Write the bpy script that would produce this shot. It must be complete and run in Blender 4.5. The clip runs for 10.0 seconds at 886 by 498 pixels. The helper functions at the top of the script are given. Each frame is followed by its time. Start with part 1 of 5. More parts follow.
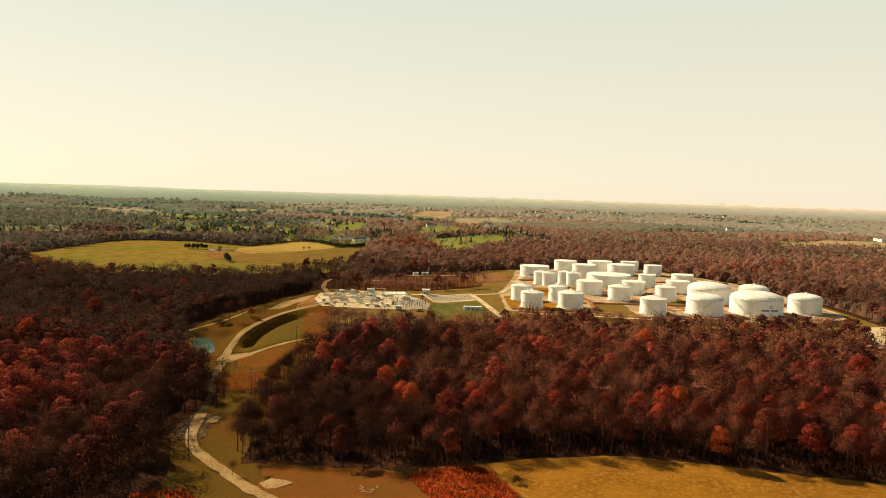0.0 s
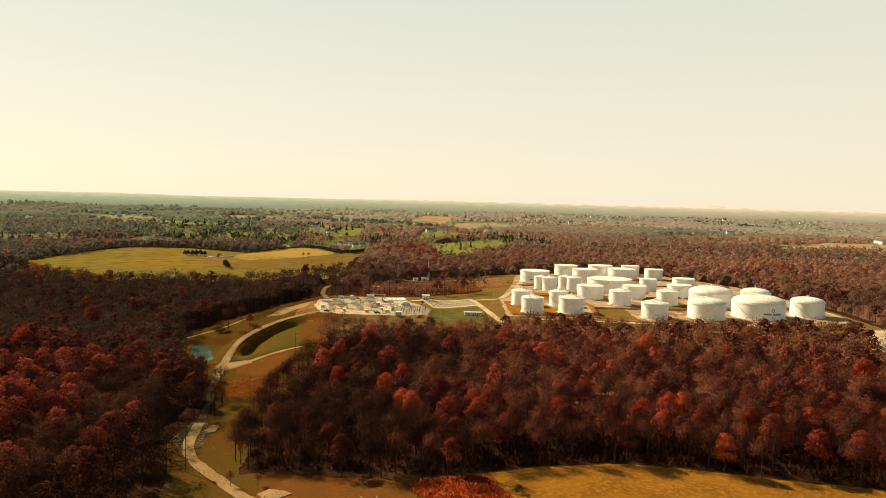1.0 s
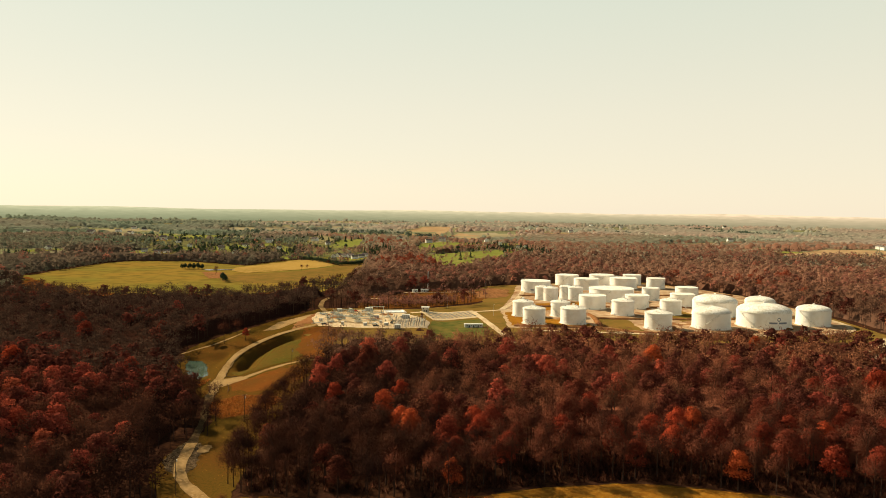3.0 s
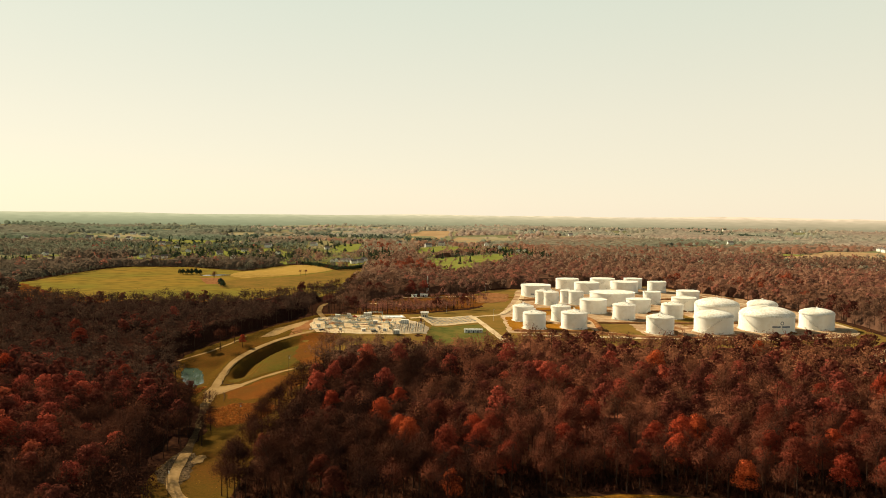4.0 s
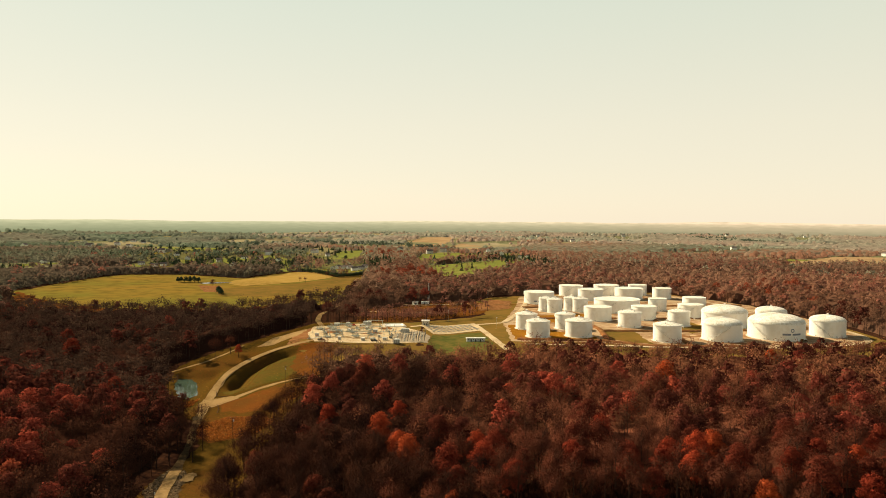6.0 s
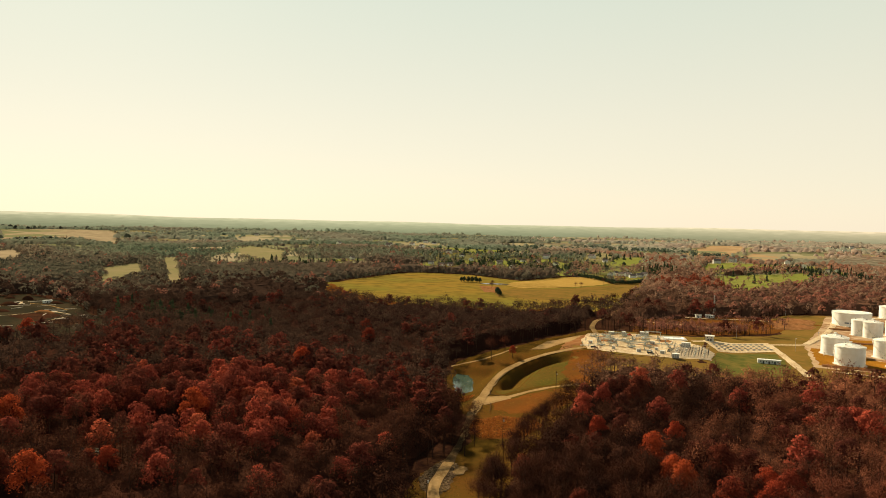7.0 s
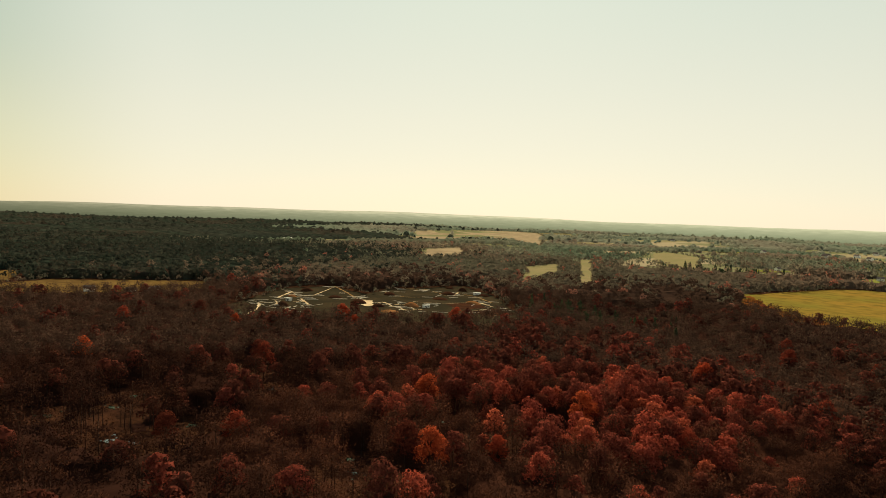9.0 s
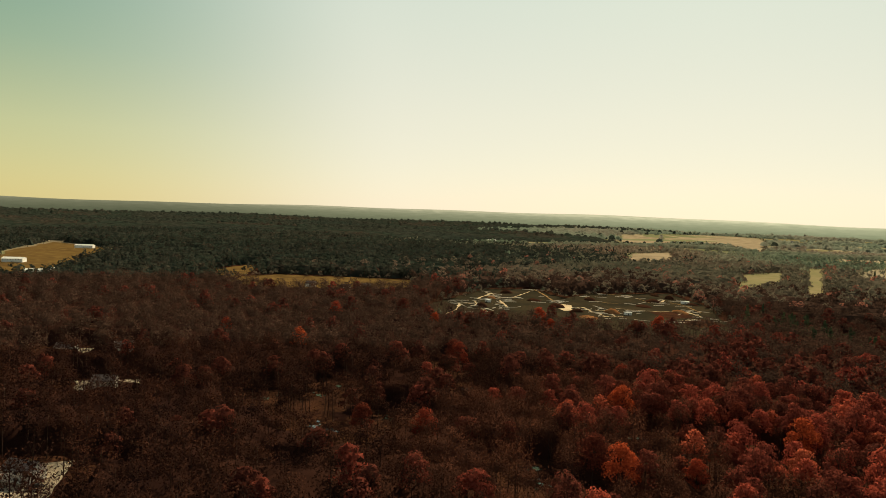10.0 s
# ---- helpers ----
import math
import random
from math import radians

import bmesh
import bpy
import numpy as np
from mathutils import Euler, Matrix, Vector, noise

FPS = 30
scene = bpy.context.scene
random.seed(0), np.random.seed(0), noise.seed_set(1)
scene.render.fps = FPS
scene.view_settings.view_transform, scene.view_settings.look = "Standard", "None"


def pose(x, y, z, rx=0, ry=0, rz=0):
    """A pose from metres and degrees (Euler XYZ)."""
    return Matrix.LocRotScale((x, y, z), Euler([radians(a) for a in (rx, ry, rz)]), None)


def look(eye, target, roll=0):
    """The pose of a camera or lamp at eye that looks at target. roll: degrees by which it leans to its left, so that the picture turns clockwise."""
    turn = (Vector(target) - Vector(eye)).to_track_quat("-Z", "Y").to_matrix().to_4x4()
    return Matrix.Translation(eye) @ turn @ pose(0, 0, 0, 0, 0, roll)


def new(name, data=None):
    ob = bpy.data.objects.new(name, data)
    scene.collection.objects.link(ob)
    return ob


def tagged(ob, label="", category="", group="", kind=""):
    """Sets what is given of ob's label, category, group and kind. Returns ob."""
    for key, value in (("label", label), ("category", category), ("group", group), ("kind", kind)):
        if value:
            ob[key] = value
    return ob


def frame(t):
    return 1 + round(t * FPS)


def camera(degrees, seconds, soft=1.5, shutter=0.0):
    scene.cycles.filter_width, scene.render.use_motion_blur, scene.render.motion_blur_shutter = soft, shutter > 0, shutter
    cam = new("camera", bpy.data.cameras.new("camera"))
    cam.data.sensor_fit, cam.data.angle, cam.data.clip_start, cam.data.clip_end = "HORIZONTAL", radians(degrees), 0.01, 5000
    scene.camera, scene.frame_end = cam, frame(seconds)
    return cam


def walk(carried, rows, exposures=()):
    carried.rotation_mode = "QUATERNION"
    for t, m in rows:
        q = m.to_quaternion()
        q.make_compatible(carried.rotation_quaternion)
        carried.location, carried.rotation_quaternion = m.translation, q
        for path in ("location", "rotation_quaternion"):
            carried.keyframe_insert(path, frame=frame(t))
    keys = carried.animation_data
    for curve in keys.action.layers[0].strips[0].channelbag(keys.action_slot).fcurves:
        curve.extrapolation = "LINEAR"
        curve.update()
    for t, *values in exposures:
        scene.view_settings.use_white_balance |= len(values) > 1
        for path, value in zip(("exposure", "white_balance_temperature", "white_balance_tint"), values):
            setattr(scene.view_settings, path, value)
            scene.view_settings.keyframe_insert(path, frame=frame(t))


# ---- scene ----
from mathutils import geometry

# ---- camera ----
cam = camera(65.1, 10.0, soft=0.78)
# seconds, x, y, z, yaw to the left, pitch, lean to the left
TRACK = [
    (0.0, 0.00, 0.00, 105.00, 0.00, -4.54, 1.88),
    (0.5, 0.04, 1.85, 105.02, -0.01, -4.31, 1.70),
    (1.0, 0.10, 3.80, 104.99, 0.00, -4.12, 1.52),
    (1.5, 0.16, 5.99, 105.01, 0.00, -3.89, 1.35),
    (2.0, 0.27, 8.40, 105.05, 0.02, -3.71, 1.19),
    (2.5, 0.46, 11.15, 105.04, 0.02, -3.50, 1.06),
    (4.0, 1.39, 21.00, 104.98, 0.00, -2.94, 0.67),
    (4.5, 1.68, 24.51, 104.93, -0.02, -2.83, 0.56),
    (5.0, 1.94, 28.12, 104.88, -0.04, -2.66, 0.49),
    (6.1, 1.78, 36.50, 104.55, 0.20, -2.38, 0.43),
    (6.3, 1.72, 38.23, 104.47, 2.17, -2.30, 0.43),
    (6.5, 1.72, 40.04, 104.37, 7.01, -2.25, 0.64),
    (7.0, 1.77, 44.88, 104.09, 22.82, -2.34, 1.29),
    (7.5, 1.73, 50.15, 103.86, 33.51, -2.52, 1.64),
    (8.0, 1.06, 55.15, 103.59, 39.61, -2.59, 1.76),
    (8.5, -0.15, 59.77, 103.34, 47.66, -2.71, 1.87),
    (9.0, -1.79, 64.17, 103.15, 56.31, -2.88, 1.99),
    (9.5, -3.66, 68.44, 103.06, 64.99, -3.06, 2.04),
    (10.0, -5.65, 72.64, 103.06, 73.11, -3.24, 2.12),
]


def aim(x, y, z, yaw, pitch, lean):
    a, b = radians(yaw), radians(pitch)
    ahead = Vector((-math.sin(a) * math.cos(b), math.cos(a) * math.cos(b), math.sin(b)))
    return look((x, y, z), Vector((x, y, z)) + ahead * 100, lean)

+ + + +

WHAT IS NEEDED: State the number of lines above that hold the string "location", with nothing added.

RESPONSE TO THE EXERCISE: 2